Beginn der Festsetzungsfrist bei gleichzeitiger Schenkung mehrerer Gegenstände

Wenn die Festsetzungsfrist für eine Steuer abgelaufen ist, kann diese Steuer weder festgesetzt noch aufgehoben oder geändert werden. Dabei ist es vollkommen irrelevant, wie falsch vielleicht die Steuerfestsetzung oder eben auch eine nicht festgesetzte Steuer nach materiell-rechtlichen Erwägungen ist. Mit Ablauf der Festsetzungsfrist gilt so oder so: Rien ne va plus – nichts geht mehr!

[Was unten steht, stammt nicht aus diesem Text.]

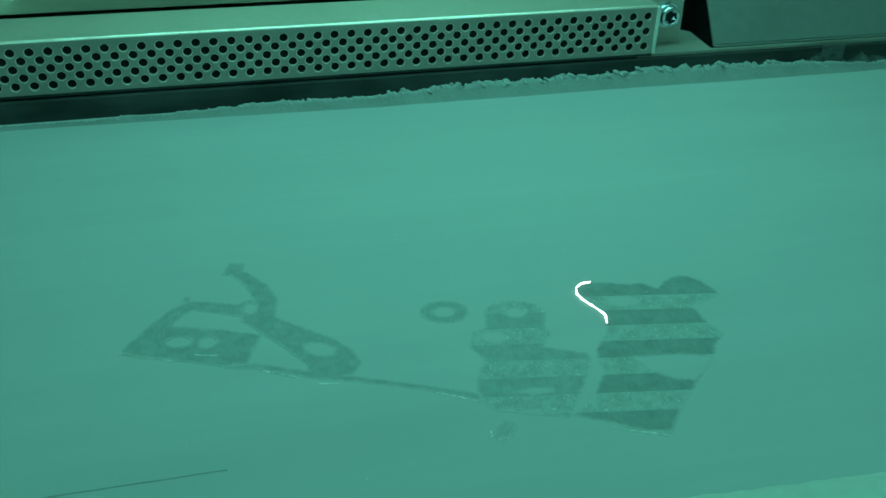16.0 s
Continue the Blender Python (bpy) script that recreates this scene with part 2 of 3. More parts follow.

Geregelt sind die Festsetzungsfristen in der Abgabenordnung, quasi dem Grundgesetz des Steuerrechts. Neben der Dauer der Festsetzungsfrist kommt auch der Frage nach ihrem Beginn eine besondere Bedeutung zu. Schließlich kann eine Frist, die noch nicht begonnen hat, auch nicht ablaufen, sodass erstmalige oder geänderte Steuerfestsetzungen möglich sind.

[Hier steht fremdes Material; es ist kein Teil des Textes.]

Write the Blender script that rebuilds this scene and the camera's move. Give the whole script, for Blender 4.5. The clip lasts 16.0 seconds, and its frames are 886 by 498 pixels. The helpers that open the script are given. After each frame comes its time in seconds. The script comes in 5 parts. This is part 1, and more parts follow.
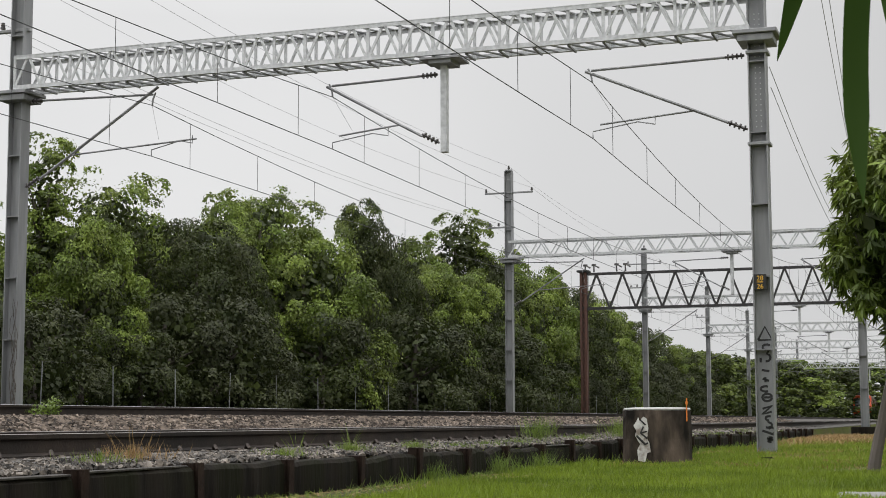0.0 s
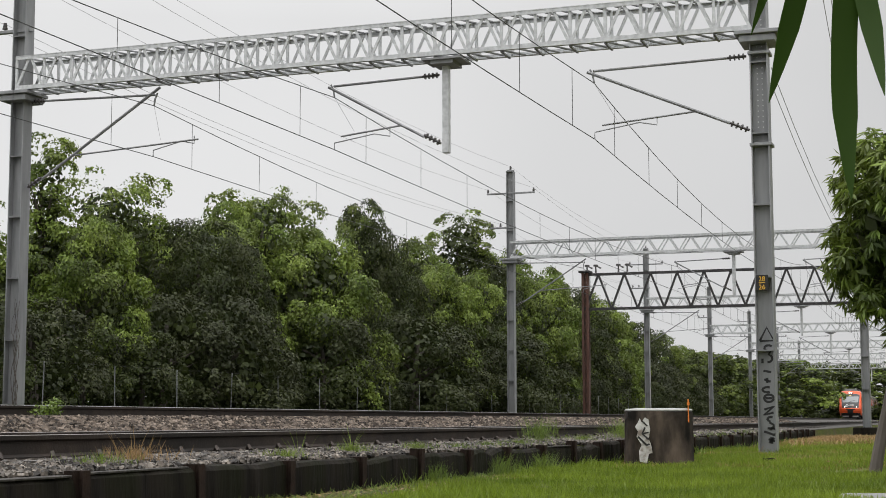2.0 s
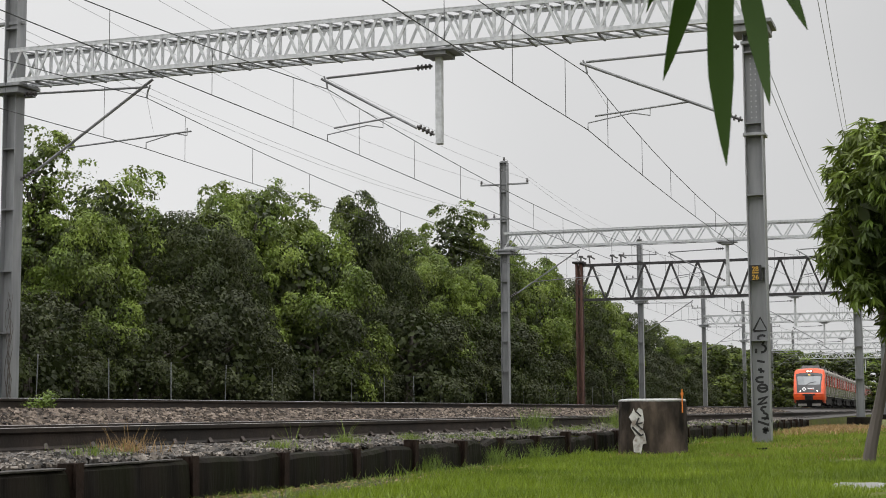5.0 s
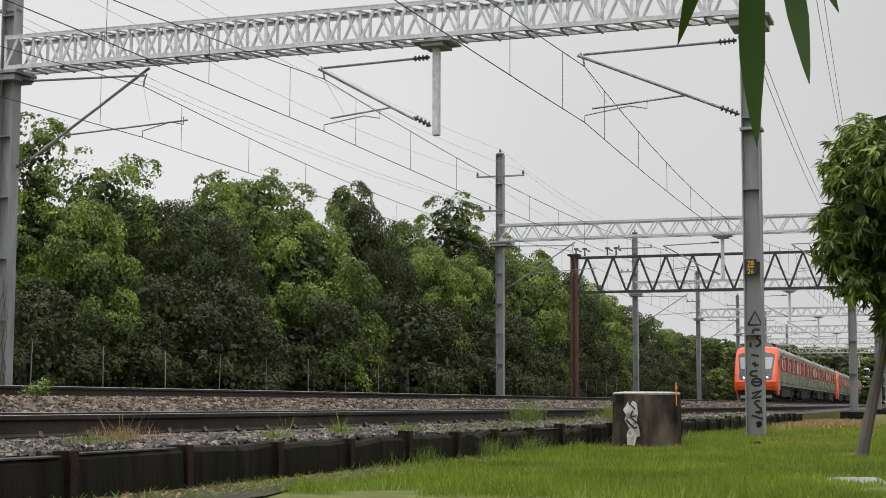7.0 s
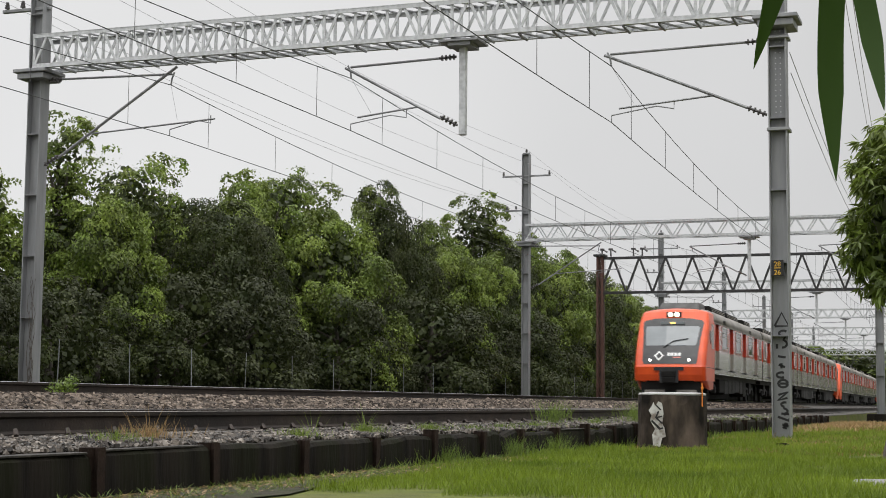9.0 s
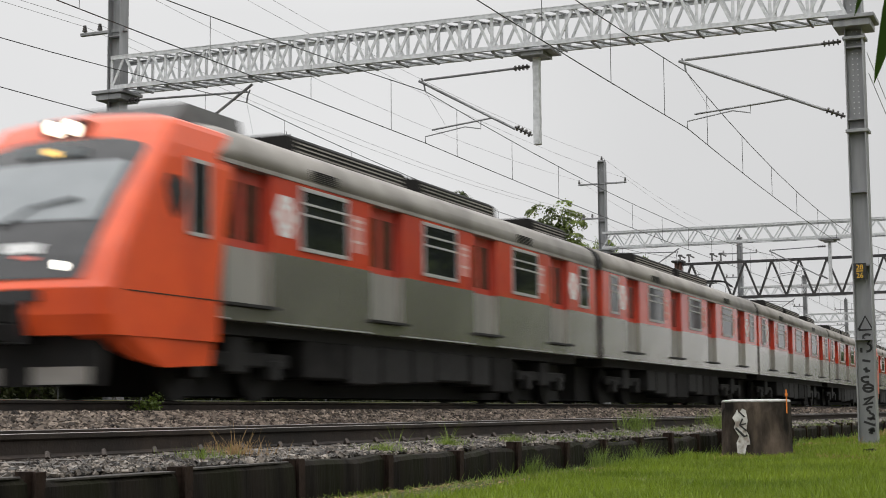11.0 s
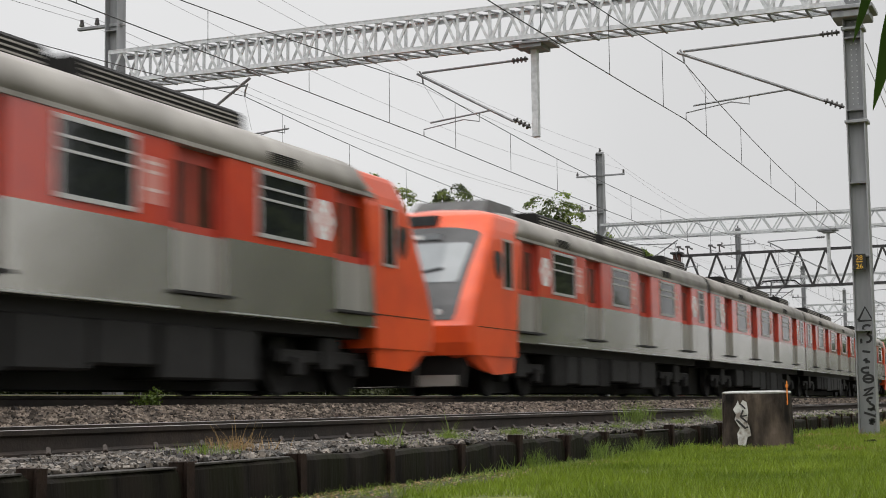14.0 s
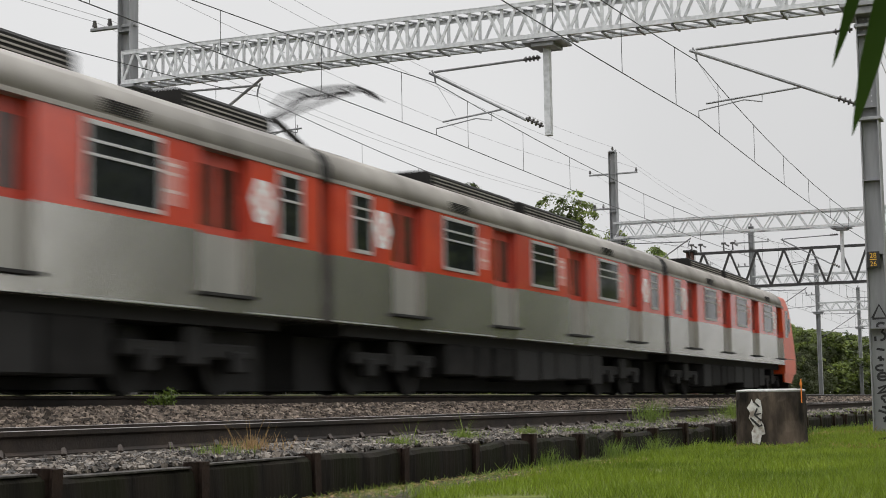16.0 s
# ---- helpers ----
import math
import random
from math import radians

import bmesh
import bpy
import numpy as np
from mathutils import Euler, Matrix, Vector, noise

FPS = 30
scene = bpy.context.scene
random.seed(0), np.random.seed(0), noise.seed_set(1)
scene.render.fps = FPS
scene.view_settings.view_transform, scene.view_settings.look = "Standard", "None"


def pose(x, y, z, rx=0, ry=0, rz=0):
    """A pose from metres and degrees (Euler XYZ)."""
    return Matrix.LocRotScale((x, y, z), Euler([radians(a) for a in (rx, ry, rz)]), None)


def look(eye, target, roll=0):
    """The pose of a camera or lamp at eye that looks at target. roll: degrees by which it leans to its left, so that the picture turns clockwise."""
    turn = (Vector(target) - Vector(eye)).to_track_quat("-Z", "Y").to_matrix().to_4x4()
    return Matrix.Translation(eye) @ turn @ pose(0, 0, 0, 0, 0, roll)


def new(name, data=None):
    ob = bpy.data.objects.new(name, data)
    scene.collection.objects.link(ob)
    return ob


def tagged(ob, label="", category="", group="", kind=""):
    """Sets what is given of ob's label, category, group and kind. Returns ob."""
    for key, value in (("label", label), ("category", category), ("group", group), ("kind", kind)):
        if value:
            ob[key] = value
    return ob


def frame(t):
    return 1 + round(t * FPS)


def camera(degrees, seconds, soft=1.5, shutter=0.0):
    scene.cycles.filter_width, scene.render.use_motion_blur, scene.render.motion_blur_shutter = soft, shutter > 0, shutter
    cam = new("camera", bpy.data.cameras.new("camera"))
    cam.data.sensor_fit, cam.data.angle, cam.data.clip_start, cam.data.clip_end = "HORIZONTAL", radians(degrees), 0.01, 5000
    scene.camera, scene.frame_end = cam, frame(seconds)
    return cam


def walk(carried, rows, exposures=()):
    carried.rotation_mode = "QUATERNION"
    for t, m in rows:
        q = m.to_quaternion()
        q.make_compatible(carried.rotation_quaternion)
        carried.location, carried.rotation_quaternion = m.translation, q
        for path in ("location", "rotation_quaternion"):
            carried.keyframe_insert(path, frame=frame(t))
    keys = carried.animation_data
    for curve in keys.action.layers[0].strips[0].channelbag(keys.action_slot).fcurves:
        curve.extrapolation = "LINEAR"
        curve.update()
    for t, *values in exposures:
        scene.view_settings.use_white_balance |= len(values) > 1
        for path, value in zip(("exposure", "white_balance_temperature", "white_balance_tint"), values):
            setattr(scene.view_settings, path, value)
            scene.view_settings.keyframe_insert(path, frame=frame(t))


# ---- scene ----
cam = camera(31.51, 16.0, soft=0.9, shutter=0.5)
EYE = 0.62
walk(cam, [
    (0.0, pose(0.000, 0.000, EYE + 0.000, 96.237, 0.154, 19.057)),
    (0.5, pose(-0.000, -0.004, EYE + 0.002, 96.297, 0.036, 19.031)),
    (1.0, pose(0.001, 0.006, EYE + 0.001, 96.341, 0.248, 19.043)),
    (1.5, pose(0.000, 0.002, EYE + 0.001, 96.341, 0.031, 19.056)),
    (2.0, pose(0.002, 0.004, EYE + 0.006, 96.248, 0.113, 19.122)),
    (2.5, pose(0.006, 0.006, EYE + 0.000, 96.252, -0.069, 19.103)),
    (3.0, pose(0.002, 0.004, EYE + 0.006, 96.279, 0.123, 19.060)),
    (3.5, pose(0.003, 0.012, EYE + -0.001, 96.274, 0.037, 19.066)),
    (4.0, pose(0.004, 0.013, EYE + 0.004, 96.237, 0.218, 19.042)),
    (4.5, pose(0.007, 0.012, EYE + 0.005, 96.090, 0.374, 18.962)),
    (7.0, pose(0.000, 0.002, EYE + 0.005, 95.612, -0.161, 18.694)),
    (7.5, pose(0.002, 0.006, EYE + 0.009, 95.597, -0.246, 18.818)),
    (8.0, pose(-0.003, -0.005, EYE + 0.002, 95.611, -0.411, 19.111)),
    (8.5, pose(-0.004, 0.000, EYE + -0.001, 95.600, -0.307, 19.384)),
    (9.0, pose(-0.003, -0.000, EYE + 0.000, 95.597, -0.511, 19.604)),
    (9.5, pose(-0.008, -0.002, EYE + 0.008, 95.635, -0.121, 19.913)),
    (10.0, pose(-0.013, -0.005, EYE + 0.013, 95.800, 0.114, 21.077)),
    (10.2, pose(-0.017, -0.010, EYE + 0.023, 95.851, 0.224, 21.513)),
    (12.3, pose(-0.042, -0.002, EYE + 0.022, 95.940, 0.575, 22.828)),
    (12.5, pose(-0.048, 0.004, EYE + 0.037, 95.838, 0.544, 22.661)),
    (13.0, pose(-0.050, 0.005, EYE + 0.022, 95.757, 0.431, 22.387)),
    (13.5, pose(-0.054, 0.007, EYE + 0.033, 95.717, 0.368, 22.372)),
    (14.0, pose(-0.054, 0.013, EYE + 0.031, 95.699, 0.801, 22.466)),
    (14.5, pose(-0.058, 0.004, EYE + 0.036, 95.709, 0.829, 22.639)),
    (15.0, pose(-0.059, 0.011, EYE + 0.037, 95.680, 0.838, 22.728)),
    (15.5, pose(-0.062, 0.008, EYE + 0.041, 95.660, 0.961, 22.839)),
    (16.0, pose(-0.057, 0.005, EYE + 0.034, 95.665, 0.958, 22.946)),
])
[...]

Dies wollte sich auch ein Steuerpflichtiger mit einem fast schon billigen Trick zunutze machen. Der Beschenkte hatte von einem Schenker zeitgleich mehrere Gegenstände erhalten. Das Finanzamt hatte jedoch nur von einem Teil der zugewendeten Gegenstände Kenntnis erlangt und daher auch nur für diesen Teil Schenkungsteuer festgesetzt. Erst mit dem Tod des Schenkers erfuhr das Finanzamt, dass zeitgleich zu der bekannten Schenkung auch noch weitere Gegenstände mit übertragen worden waren. Natürlich wollte das Finanzamt für die restlichen Gegenstände, die bisher noch nicht der Schenkungsteuer unterworfen worden waren, entsprechende Schenkungsteuer neu festsetzen. Dem trat der beschenkte Steuerpflichtige jedoch entgegen und behauptete, die Festsetzungsfrist für die Schenkungsteuer sei abgelaufen, sodass die bisher bei der Schenkungsteuer nicht berücksichtigten Gegenstände auch jetzt nicht mehr der Besteuerung unterworfen werden könnten.

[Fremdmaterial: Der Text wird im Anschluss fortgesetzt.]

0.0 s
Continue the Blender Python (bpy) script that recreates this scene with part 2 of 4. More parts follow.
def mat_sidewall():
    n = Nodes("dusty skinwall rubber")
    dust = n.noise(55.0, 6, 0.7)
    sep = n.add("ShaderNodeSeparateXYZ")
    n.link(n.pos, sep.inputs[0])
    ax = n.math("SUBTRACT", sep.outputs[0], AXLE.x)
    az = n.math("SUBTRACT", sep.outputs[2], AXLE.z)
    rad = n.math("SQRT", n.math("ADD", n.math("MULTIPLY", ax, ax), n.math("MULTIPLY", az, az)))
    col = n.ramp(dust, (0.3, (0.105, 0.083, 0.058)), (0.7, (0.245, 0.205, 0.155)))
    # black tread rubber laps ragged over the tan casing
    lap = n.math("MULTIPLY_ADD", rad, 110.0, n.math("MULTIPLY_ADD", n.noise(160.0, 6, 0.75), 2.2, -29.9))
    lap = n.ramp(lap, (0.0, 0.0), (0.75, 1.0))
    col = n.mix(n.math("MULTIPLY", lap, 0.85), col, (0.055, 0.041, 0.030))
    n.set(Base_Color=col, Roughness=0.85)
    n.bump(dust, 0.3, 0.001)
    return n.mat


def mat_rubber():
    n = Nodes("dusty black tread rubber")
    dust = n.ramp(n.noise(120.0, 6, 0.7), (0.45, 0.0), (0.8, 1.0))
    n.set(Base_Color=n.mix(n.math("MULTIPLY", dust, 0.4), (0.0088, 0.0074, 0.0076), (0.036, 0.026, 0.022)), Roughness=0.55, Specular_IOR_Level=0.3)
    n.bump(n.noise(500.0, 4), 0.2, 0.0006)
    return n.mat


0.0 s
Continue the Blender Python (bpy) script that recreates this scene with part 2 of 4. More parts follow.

Tatsächlich muss man sagen, dass die Festsetzungsfrist abgelaufen gewesen wäre, wenn sie denn begonnen hätte! Mangels Beginn des Fristlaufes kann sie jedoch auch nicht ablaufen. Ausweislich der gesetzlichen Regelung in § 170 Abs. 5 Nummer 2 der Abgabenordnung (AO) beginnt die Festsetzungsfrist bei einer Schenkung nämlich nicht vor Ablauf des Kalenderjahres, in dem der Schenker gestorben ist oder alternativ die Finanzbehörde von der vollzogenen Schenkung Kenntnis erlangt hat.

Diese Regelung hat dabei den guten Grund, dass es in der Praxis offensichtlich häufig vorkommt, dass das Finanzamt erst beim Tod des Schenkers von einer früheren Schenkung erfährt. Dementsprechend möchte sich der Fiskus mit dieser Regelung natürlich die Tür offenhalten, dass auch noch solche Schenkungen der Steuer unterworfen werden können.

Folglich ist es nicht nur erwartungsgemäß, sondern auch logisch, dass der Bundesfinanzhof in München mit Urteil vom 26.07.2017 unter dem Aktenzeichen II R 21/16 klargestellt hat, dass auch bei gleichzeitig durchgeführten Schenkungen die Festsetzungsfrist für jede einzelne Schenkung beginnen und ablaufen muss.

Konkret äußern sich die obersten Finanzrichter der Republik wie folgt: Wendet ein Schenker dem Bedachten mehrere Vermögensgegenstände gleichzeitig zu, erlangt das Finanzamt aber lediglich Kenntnis von der freigebigen Zuwendung eines dieser Gegenstände, führt dies nicht zum Beginn der Festsetzungsfrist für die Schenkungsteuer auf die übrigen zugewendeten Vermögensgegenstände.

Auch wenn in diesem Fall die Entscheidung für den Steuerpflichtigen negativ ausgegangen ist, muss man sagen, dass das Urteil vollkommen richtig ist. Ein anderes Ergebnis würde nicht nur dazu führen, dass man mit billigen Tricks versuchen könnte, Schenkungen durch Ablauf der Festsetzungsfrist an der Steuer vorbei zu bringen, vielmehr wäre dadurch auch die Gleichmäßigkeit der Besteuerung gefährdet.